Growing unease about dollar as US deficits grow


There's growing unease about the dollar around the world as the United States struggles to right itself from its worst recession in decades.

The prospect that massive stimulus spending will produce ballooning budget deficits - on top of years of red ink in trade balances - has many forecasting a bleak future for the greenback. Is the dollar in danger of losing its global glitter?

Pessimists like U.S. analyst Peter Schiff, president of the Euro Pacific Capital brokerage, believe the dollar could plummet in value against other currencies and lose its dominance in trade, foreign reserves and commodity pricing.

"I think the dollar will continue to drop," Schiff said in an interview. "Based on what we've done, it could lose 70 to 80 percent of its value over the next five to 10 years.

"The dollar is no longer as good as gold. It's no longer better than any other currency."

Other analysts counter that it's too early to write off the dollar, noting that it has strengthened against other currencies this year - including Europe's euro and the Japanese yen - in part because the Obama administration is moving aggressively to boost U.S. credit markets and stimulate the economy.

"The dollar continues to be best of breed of the major currencies," said economist Ed Yardeni of Yardeni Research Inc. "Despite all of our flaws and faults and economic and financial woes, the dollar still looks as though it should remain a strong currency relative to the euro, the yen, the British pound and other currencies."

The dollar's current strength hasn't kept officials in China and Russia from dropping strong hints that the world needs to look for alternatives. Both developed and developing nations are especially concerned about their reserves, which are essentially national savings invested in gold and foreign currencies, mainly dollars.

China has used its massive profits from foreign trade to become the world's largest investor in the United States, with an estimated $1 trillion in holdings of U.S. Treasury securities and other government-backed notes.

Last month, Chinese Premier Wen Jiabao said he was "concerned about the safety of our assets," making it clear China is loathe to see its dollar holdings drop in value.
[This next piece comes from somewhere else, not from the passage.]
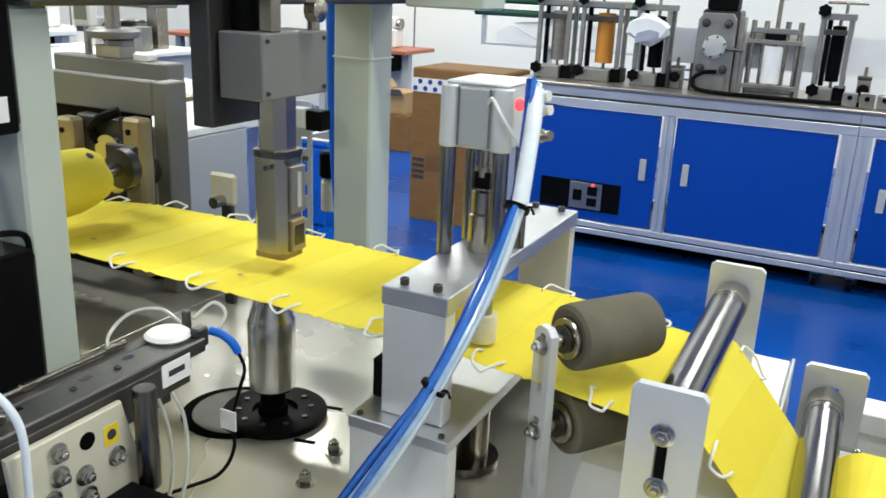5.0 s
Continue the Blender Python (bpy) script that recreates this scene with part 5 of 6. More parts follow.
def post_unit(x0, x1, y, mat=None, knob=True, top=1.31):
    """A roller unit: cast base with a dark slot, four posts, two rolls, cross plates, star knobs and a tee key."""
    t = thing("roller_unit", ((x0 + x1) / 2, y, 0.89), "steel roller unit with black star knobs on the worktop", "machine unit", "units on the worktop")
    part("base_block", B(x0, x1 - 0.055, y, y + 0.16, 0.8905, 0.955, 0.003), DULL_STEEL, t, "grey base block")
    part("base_step", B(x1 - 0.0545, x1, y + 0.03, y + 0.16, 0.8905, 0.962, 0.003), BLACK, t, "black end block")
    for x in (x0 + 0.004, x1 - 0.030):
        for yy in (y + 0.006, y + 0.125):
            part("post", B(x, x + 0.022, yy, yy + 0.022, 0.9625, top - 0.03, 0.002), DULL_STEEL, t, "steel post")
    part("top_bar", B(x0, x1, y + 0.002, y + 0.15, top - 0.0295, top, 0.002), DULL_STEEL, t)
    part("middle_bar", B(x0 + 0.027, x1 - 0.031, y + 0.01, y + 0.03, top - 0.10, top - 0.075, 0.002), DARK_STEEL, t)
    cx = (x0 + x1) / 2
    roll = part("roll", lathe(bmesh.new(), [(0.02, 0), ((x1 - x0) * 0.2, 0.003), ((x1 - x0) * 0.2, top - 1.045), (0.02, top - 1.042)], (cx + 0.01, y + 0.075, 0.985), n=20), mat or BLACK, t, "upright roll")
    part("roll_shaft", R((cx + 0.01, y + 0.075, 0.9555), (cx + 0.01, y + 0.075, top - 0.03), 0.008), STEEL, roll)
    part("nip_roll", R((x0 + 0.045, y + 0.05, 0.965), (x0 + 0.045, y + 0.05, top - 0.031), 0.012, n=14), BLACK, t, "thin dark roll")
    if knob:
        for z in (0.945, top + 0.012):
            star = [(0.033 * (1.0 if k % 2 else 0.80) * math.cos(k * math.tau / 12), 0.033 * (1.0 if k % 2 else 0.80) * math.sin(k * math.tau / 12)) for k in range(12)]
            part("knob", prism(bmesh.new(), [(x0 + 0.016 + p, z + q) for p, q in star], y - 0.026, y - 0.001, "y", 0.003), BLACK, t, "black star knob", False)
        part("tee_handle", R((x0 + 0.02, y + 0.05, top + 0.05), (x0 + 0.20, y + 0.05, top + 0.05), 0.007), STEEL, t)
        part("tee_stem", R((x0 + 0.11, y + 0.05, top), (x0 + 0.11, y + 0.05, top + 0.05), 0.008), STEEL, t)
    return t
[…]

His central bank governor, Zhou Xiaochuan, went further, advocating creation of a new global currency to end the dollar's dominance.

Zhou's suggestion: a synthetic currency created by the 185-nation International Monetary Fund.

Also in March, Igor Panarin, a dean at the Russian Foreign Ministry's school for future diplomats, suggested that the United States may implode amid deepening financial and credit crises, leaving Russia and China as the backbones of a new world economic order.

What has China, Russia and other countries spooked is the massive deficits that are likely because of U.S. government spending to prop up faltering banks and insurance companies and to stimulate economic growth.

The U.S. budget deficit is projected to shoot up to $1.8 trillion this year and moderately decrease to $1.4 trillion next year, while the national debt rises to $8 trillion in 2009 and $12.6 trillion five years later.

One worry is that the United States could eventually let the dollar depreciate to reduce its costs of paying off such massive debt. Another is that the stimulus and deficit spending will set off inflation and make the dollar less valuable.

Either way, the value of foreign nation's dollar holdings would drop.

On the other hand, if the Obama administration's massive $787 billion recovery package works, the U.S. may come out of its recession faster than other nations. That will give the U.S. a head start in getting its financial house back in order and strengthen the dollar, at least in the short run.

C. Fred Bergsten, a former U.S. Treasury official who is director of the Peterson Institute for International Economics in Washington, D.C., points out that after losing about 25 percent of its value on a trade-weighted basis from 2002 to early 2008, the dollar has regained about 12 percent in the past year.

It has gained even more against Europe's currency - the euro now fetches $1.34, down from $1.60 a year ago. And the dollar is up more than 10 percent against the yen since mid-December.

Bergsten predicts the dollar will go up "for a while" as the U.S. trade deficit narrows because of recession-reduced demand for imports and there's less spread between U.S. interest rates and those in other countries, including Europe, where the central bank has been slower to bring rates down than the Federal Reserve.

"In the longer run, as the trade deficit moves back up ... it depends on how that compares with the other major countries," Bergsten said.

Bernard Baumohl, executive director of The Economic Outlook Group, believes the dollar will be vulnerable in 2011 and 2012, as other countries begin to come out of the global downturn.

"They'll need capital to finance their recovery, and that will draw some foreign capital away" from the United States, he said. "And there's likely to be new concern about the (budget) deficit here in the United States and the enormous demand for the Treasury to borrow from foreigners."

Still, Baumohl doesn't expect the dollar to disappear soon as a global reserve.

"I liken the dollar to an aging boxing champ in terms of being a reserve currency," he said. "It survives because there's no other contender out there."